Rewards are necessary for learning, but may actually mask true knowledge, a new study with rodents and ferrets finds.
The findings show a distinction between knowledge and performance, and provide insight into how environment can affect the two.
“Most learning research focuses on how humans and other animals learn ‘content’ or knowledge. Here, we suggest that there are two parallel learning processes: one for content and one for context, or environment. If we can separate how these two pathways work, perhaps we can find ways to improve performance,” says lead author Kishore Kuchibhotla, an assistant professor in the psychological and brain sciences department at Johns Hopkins University.
“What we know at any given time can be different than what we show; the ability to access that knowledge in the right environment is what we’re interested in.”
While researchers have known that the presence of reinforcement, or reward, can change how animals behave, it’s been unclear exactly how rewards affect learning versus performance.
An example of the difference between learning and performance, Kuchibhotla explains, is the difference between a student studying and knowing the answers at home and a student demonstrating that knowledge on a test at school.
“What we know at any given time can be different than what we show; the ability to access that knowledge in the right environment is what we’re interested in,” he says.

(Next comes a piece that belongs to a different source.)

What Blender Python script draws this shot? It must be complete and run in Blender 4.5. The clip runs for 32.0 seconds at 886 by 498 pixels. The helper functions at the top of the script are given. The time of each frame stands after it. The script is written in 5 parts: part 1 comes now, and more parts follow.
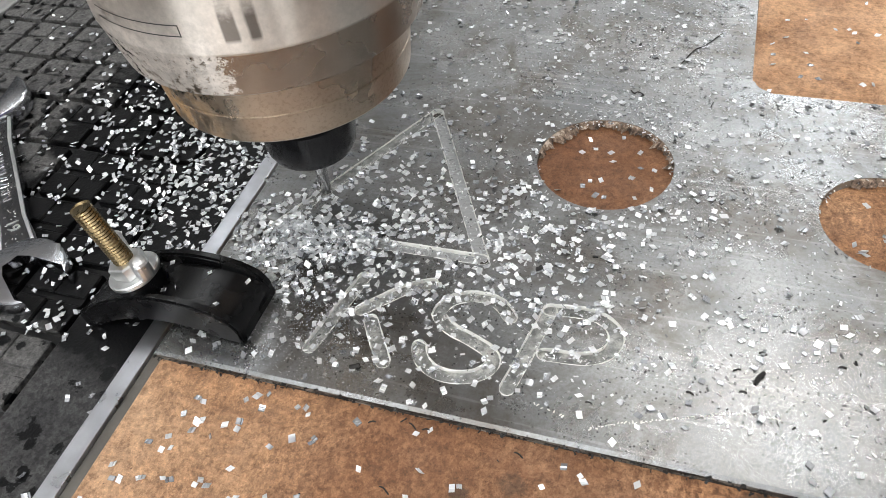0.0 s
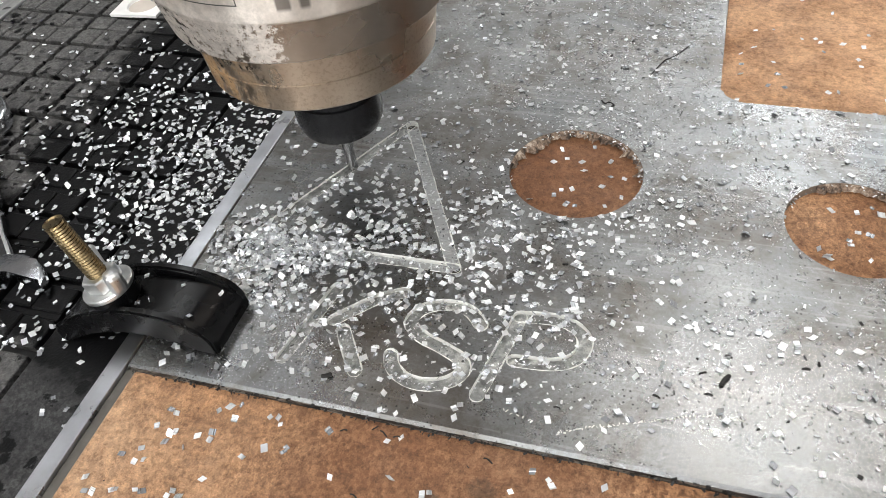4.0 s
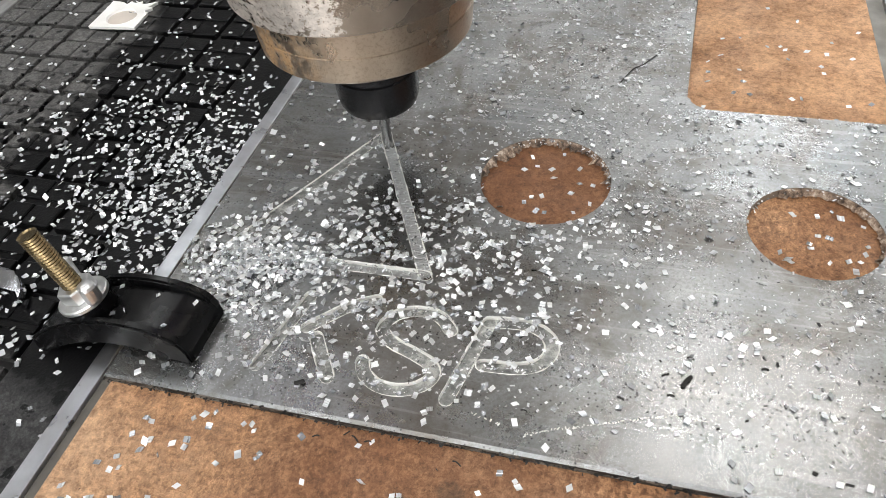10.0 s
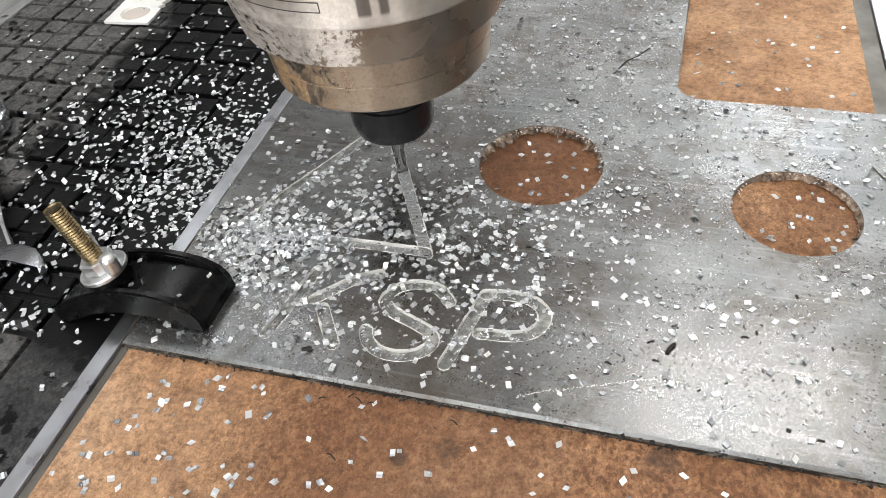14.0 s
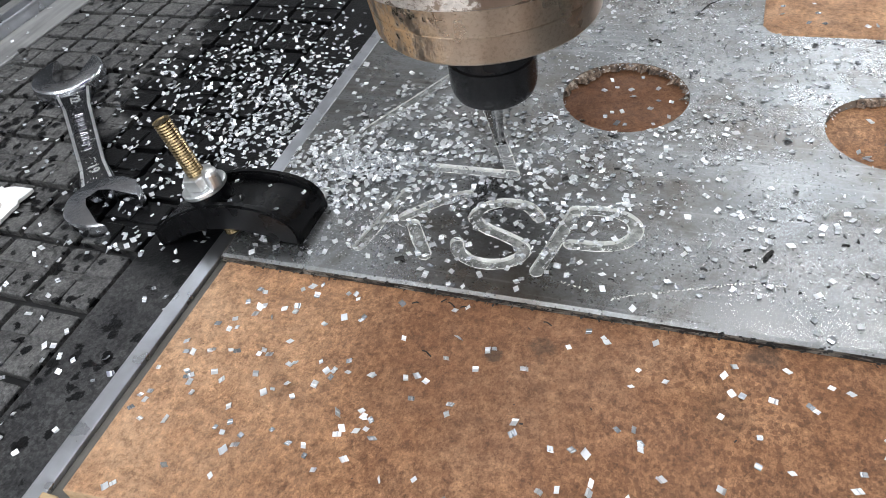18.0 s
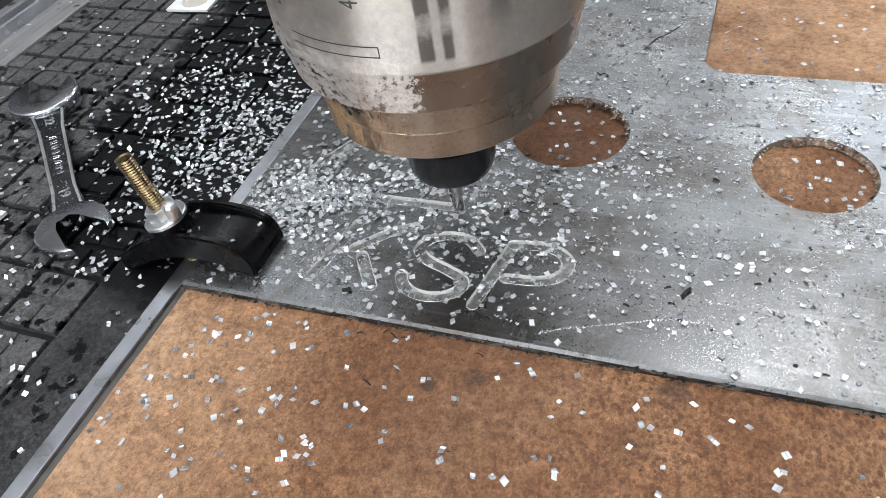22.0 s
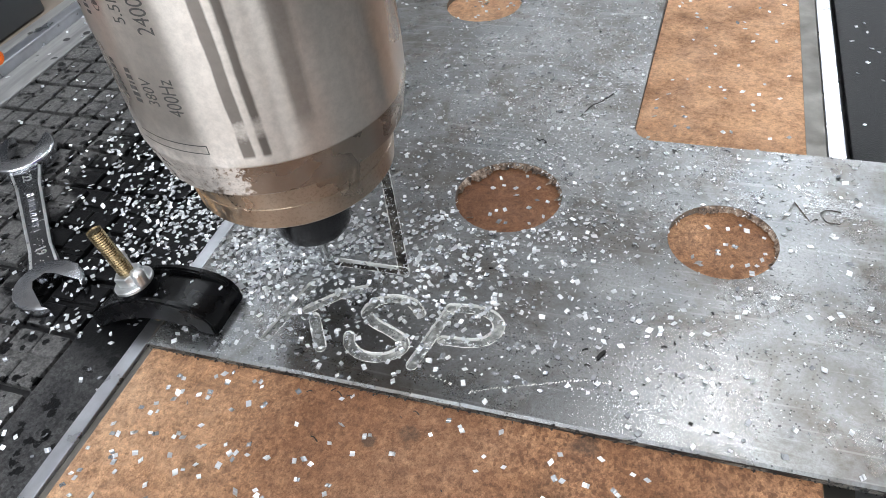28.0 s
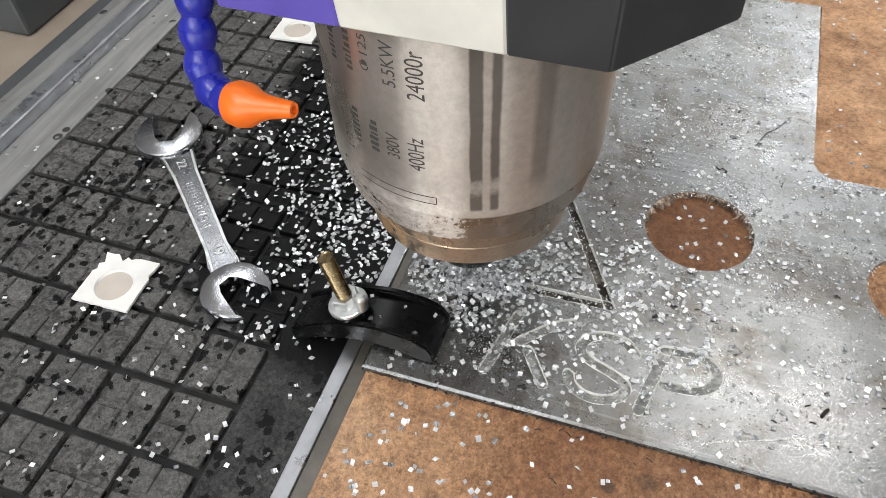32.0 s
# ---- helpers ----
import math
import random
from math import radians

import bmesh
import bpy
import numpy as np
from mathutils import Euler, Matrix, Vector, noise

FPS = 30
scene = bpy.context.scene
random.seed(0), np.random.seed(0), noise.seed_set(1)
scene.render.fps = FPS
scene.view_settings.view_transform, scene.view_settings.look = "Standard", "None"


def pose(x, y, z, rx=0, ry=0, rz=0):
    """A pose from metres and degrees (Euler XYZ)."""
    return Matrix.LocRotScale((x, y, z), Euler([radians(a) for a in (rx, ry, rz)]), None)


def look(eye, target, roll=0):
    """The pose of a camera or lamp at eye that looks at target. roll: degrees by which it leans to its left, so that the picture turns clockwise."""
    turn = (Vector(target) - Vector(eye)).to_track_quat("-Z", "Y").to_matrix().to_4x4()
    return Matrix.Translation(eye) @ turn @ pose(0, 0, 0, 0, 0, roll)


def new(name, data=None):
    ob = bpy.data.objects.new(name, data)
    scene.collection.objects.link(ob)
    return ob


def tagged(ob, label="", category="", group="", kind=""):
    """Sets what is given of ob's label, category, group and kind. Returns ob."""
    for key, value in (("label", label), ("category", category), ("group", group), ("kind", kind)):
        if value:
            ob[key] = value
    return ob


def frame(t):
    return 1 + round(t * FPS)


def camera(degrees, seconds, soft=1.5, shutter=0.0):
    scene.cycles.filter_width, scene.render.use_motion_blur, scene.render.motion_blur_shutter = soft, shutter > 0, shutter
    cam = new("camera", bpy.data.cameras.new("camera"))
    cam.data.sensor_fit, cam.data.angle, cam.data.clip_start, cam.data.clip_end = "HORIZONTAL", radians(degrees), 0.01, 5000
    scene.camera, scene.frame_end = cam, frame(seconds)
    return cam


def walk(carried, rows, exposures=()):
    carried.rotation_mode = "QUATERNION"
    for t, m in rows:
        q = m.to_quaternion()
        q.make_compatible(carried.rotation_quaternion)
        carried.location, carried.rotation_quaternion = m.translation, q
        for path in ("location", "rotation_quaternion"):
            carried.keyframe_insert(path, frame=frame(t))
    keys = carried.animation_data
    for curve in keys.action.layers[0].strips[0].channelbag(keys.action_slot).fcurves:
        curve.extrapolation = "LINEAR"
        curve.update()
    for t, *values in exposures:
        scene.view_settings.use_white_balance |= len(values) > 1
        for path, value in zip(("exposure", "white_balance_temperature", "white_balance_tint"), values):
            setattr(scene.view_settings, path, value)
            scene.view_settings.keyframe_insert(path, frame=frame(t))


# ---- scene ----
cam = camera(62.8, 32.0, soft=0.6)
PATH = [
    (0, (0.1838, -0.1198, 0.2388), (-0.2021, 0.8122, -0.8713), -7.35),
    (0.5, (0.1805, -0.1229, 0.2461), (-0.2173, 0.8256, -0.8458), -7.22),
    (1, (0.1818, -0.1230, 0.2445), (-0.2148, 0.8323, -0.8418), -7.37),
    (1.5, (0.1876, -0.1227, 0.2415), (-0.1975, 0.8342, -0.8476), -7.41),
    (2, (0.1894, -0.1220, 0.2418), (-0.1876, 0.8351, -0.8499), -7.26),
    (2.5, (0.1913, -0.1224, 0.2426), (-0.1840, 0.8364, -0.8483), -7.26),
    (3, (0.1912, -0.1215, 0.2418), (-0.1843, 0.8370, -0.8493), -7.24),
    (3.5, (0.1927, -0.1215, 0.2395), (-0.1828, 0.8365, -0.8518), -7.32),
    (5.5, (0.1968, -0.1159, 0.2401), (-0.1837, 0.8376, -0.8536), -7.67),
    (6, (0.1989, -0.1145, 0.2404), (-0.1789, 0.8391, -0.8541), -7.46),
    (6.5, (0.1993, -0.1147, 0.2398), (-0.1776, 0.8370, -0.8566), -7.35),
    (7, (0.1991, -0.1148, 0.2411), (-0.1781, 0.8369, -0.8553), -7.39),
    (7.5, (0.2007, -0.1165, 0.2406), (-0.1785, 0.8373, -0.8533), -7.56),
    (8, (0.2033, -0.1196, 0.2417), (-0.1726, 0.8405, -0.8478), -7.78),
    (8.5, (0.2038, -0.1224, 0.2439), (-0.1622, 0.8458, -0.8417), -7.66),
    (9, (0.2045, -0.1231, 0.2439), (-0.1543, 0.8478, -0.8417), -7.39),
    (9.5, (0.2048, -0.1215, 0.2451), (-0.1524, 0.8493, -0.8413), -7.22),
    (10, (0.2036, -0.1221, 0.2443), (-0.1550, 0.8474, -0.8426), -7.20),
    (10.5, (0.2060, -0.1225, 0.2440), (-0.1543, 0.8453, -0.8439), -7.22),
    (11, (0.2074, -0.1227, 0.2434), (-0.1531, 0.8429, -0.8465), -7.26),
    (11.5, (0.2094, -0.1248, 0.2428), (-0.1490, 0.8399, -0.8485), -7.29),
    (12, (0.2096, -0.1256, 0.2466), (-0.1531, 0.8434, -0.8395), -7.37),
    (12.5, (0.2099, -0.1300, 0.2484), (-0.1593, 0.8427, -0.8321), -7.46),
    (13, (0.2110, -0.1376, 0.2465), (-0.1530, 0.8334, -0.8373), -7.15),
    (13.5, (0.2114, -0.1407, 0.2474), (-0.1538, 0.8320, -0.8344), -7.14),
    (15.5, (0.2163, -0.1476, 0.2507), (-0.1546, 0.8298, -0.8250), -7.66),
    (16, (0.2244, -0.1527, 0.2429), (-0.1414, 0.8209, -0.8380), -8.06),
    (16.5, (0.2377, -0.1718, 0.2116), (-0.1487, 0.7996, -0.8641), -8.99),
    (17, (0.2091, -0.1816, 0.2050), (-0.2386, 0.7970, -0.8399), -9.02),
    (17.5, (0.1956, -0.1901, 0.2054), (-0.2830, 0.7852, -0.8289), -9.47),
    (18, (0.2018, -0.1830, 0.2214), (-0.2682, 0.7885, -0.8204), -10.35),
    (18.5, (0.2089, -0.1796, 0.2273), (-0.2466, 0.7757, -0.8356), -10.67),
    (19, (0.2073, -0.1693, 0.2381), (-0.2545, 0.7782, -0.8291), -10.46),
    (19.5, (0.2042, -0.1660, 0.2449), (-0.2730, 0.7820, -0.8151), -10.53),
    (20, (0.2074, -0.1685, 0.2479), (-0.2709, 0.7832, -0.8083), -10.32),
    (20.5, (0.2138, -0.1708, 0.2471), (-0.2599, 0.7845, -0.8079), -10.17),
    (21, (0.2216, -0.1740, 0.2481), (-0.2480, 0.7864, -0.8041), -10.05),
    (21.5, (0.2266, -0.1769, 0.2483), (-0.2349, 0.7861, -0.8051), -9.78),
    (22, (0.2271, -0.1761, 0.2464), (-0.2285, 0.7872, -0.8093), -9.58),
    (22.5, (0.2269, -0.1758, 0.2444), (-0.2264, 0.7865, -0.8131), -9.48),
    (23, (0.2254, -0.1732, 0.2437), (-0.2250, 0.7848, -0.8190), -9.45),
    (23.5, (0.2225, -0.1669, 0.2392), (-0.2270, 0.7851, -0.8293), -10.35),
    (24, (0.2262, -0.1684, 0.2310), (-0.2152, 0.7728, -0.8503), -11.53),
    (24.5, (0.2369, -0.1706, 0.2318), (-0.1916, 0.7684, -0.8567), -11.81),
    (25, (0.2432, -0.1725, 0.2307), (-0.1775, 0.7671, -0.8602), -11.76),
    (25.5, (0.2473, -0.1745, 0.2335), (-0.1661, 0.7688, -0.8571), -11.32),
    (27.5, (0.2483, -0.1803, 0.2561), (-0.1578, 0.7888, -0.8144), -10.00),
    (28, (0.2538, -0.1735, 0.2892), (-0.1730, 0.8140, -0.7562), -8.38),
    (28.5, (0.2381, -0.1542, 0.3148), (-0.2082, 0.8087, -0.7451), -6.43),
    (29, (0.2111, -0.1566, 0.3102), (-0.2103, 0.7441, -0.8128), -3.28),
    (29.5, (0.1638, -0.1623, 0.3289), (-0.2526, 0.7178, -0.8121), -1.88),
    (30, (0.1596, -0.1762, 0.3323), (-0.2418, 0.6950, -0.8209), -1.86),
    (30.5, (0.1576, -0.1776, 0.3371), (-0.2276, 0.6957, -0.8200), -1.55),
    (31, (0.1361, -0.1800, 0.3566), (-0.2687, 0.7151, -0.7768), -2.26),
    (31.5, (0.1242, -0.1942, 0.3515), (-0.2626, 0.7048, -0.7853), -2.71),
    (32, (0.1172, -0.1757, 0.3377), (-0.2269, 0.7286, -0.8085), -2.81),
]
walk(cam, [(t, look(eye, target, roll)) for t, eye, target, roll in PATH],
     [(0, 0.0, 6500, 10), (3, -0.04, 6550, 10), (6, -0.05, 6600, 10), (15, -0.05, 6600, 10), (18, -0.04, 6150, 10), (20, -0.13, 6150, 10), (23, -0.13, 6150, 10), (25, 0.05, 6050, 10),
      (28, 0.0, 6100, 10), (30, -0.14, 6400, 10), (32, -0.18, 6550, 10)])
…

To investigate what animals know in hopes of better understanding learning, Kuchibhotla and colleagues trained mice, rats, and ferrets on a series of tasks, and measured how accurately they performed the tasks with and without rewards.
For the first experiment, the team trained mice to lick for water through a lick tube after hearing one tone, and to not lick after hearing a different, unrewarded tone. It takes mice two weeks to learn this in the presence of the water reward.
At a time point early in learning, around days 3-5, the mice performed the task at chance levels (about 50 percent) when the lick tube/reward was present. When the team removed the lick tube entirely on these early days, however, the mice performed the task at more than 90 percent accuracy. The mice, therefore, seemed to understand the task many days before they expressed knowledge in the presence of a reward.
Researchers trained mice to lick a tube for a reward during a “target” tone and not lick during a “foil” tone. After two weeks of training, expert mice perform at high accuracy in the presence of the lick tube. (Credit: Johns Hopkins)
After only a few days of training, however, mice completed this task at chance levels in the presence of the lick tube (~50 percent). They licked to both the target and foil tones without discriminating. (Credit: Johns Hopkins)
On this early day in learning, researchers then played the same “target” and “foil” tones but without a lick tube present. Surprisingly, mice licked to the target tone and not to the foil tone with greater than 90 percent accuracy.
To confirm this finding with other tasks and animals, the team also had mice press a lever for water when they heard a certain tone; prompted rats to look for food in a cup if they heard a tone, but not if a light appeared before the tone; had rats press a lever for sugar water when a light was presented before a tone; had rats push a lever for sugar water when they heard a certain tone; and prompted ferrets to differentiate between two different sounds for water. In all experiments, the animals performed better when rewards weren’t available.
“Rewards, it seems, help improve learning incrementally, but can mask the knowledge animals have actually attained, particularly early in learning,” says Kuchibhotla.
Furthermore, the finding that all animals’ performance improved across the board without rewards, suggest that variability in learning rates may be due to differences in the animals’ sensitivity to reward context rather than differences in intelligence.
The dissociation between learning and performance, the researchers suggest, may someday help us isolate the root causes of poor performance.
While the study involved only rodents and ferrets, Kuchibhotla says it may be possible to someday help animals and humans alike better access content when they need it if researchers can identify and manipulate the right mechanisms within the brain.
For humans, this could help those with Alzheimer’s disease maintain lucidity for longer periods of time and improve testing environments for schoolchildren.
The research appears in Nature Communications.
Additional authors are from Johns Hopkins University; the New York University School of Medicine; and École Normale Supérieure-PSL Research University. Funding for this study came from National Institute on Deafness and Other Communication Disorders, a Hirsch/Weill-Caulier Career Award, a Howard Hughes Medical Institute Faculty Scholarship, the Programme Emergences of City of Paris, Agence Nationale de la Recherche, program “Investissements d’Avenir”, PSL Research University, and the National Institutes of Health training program in computation neuroscience.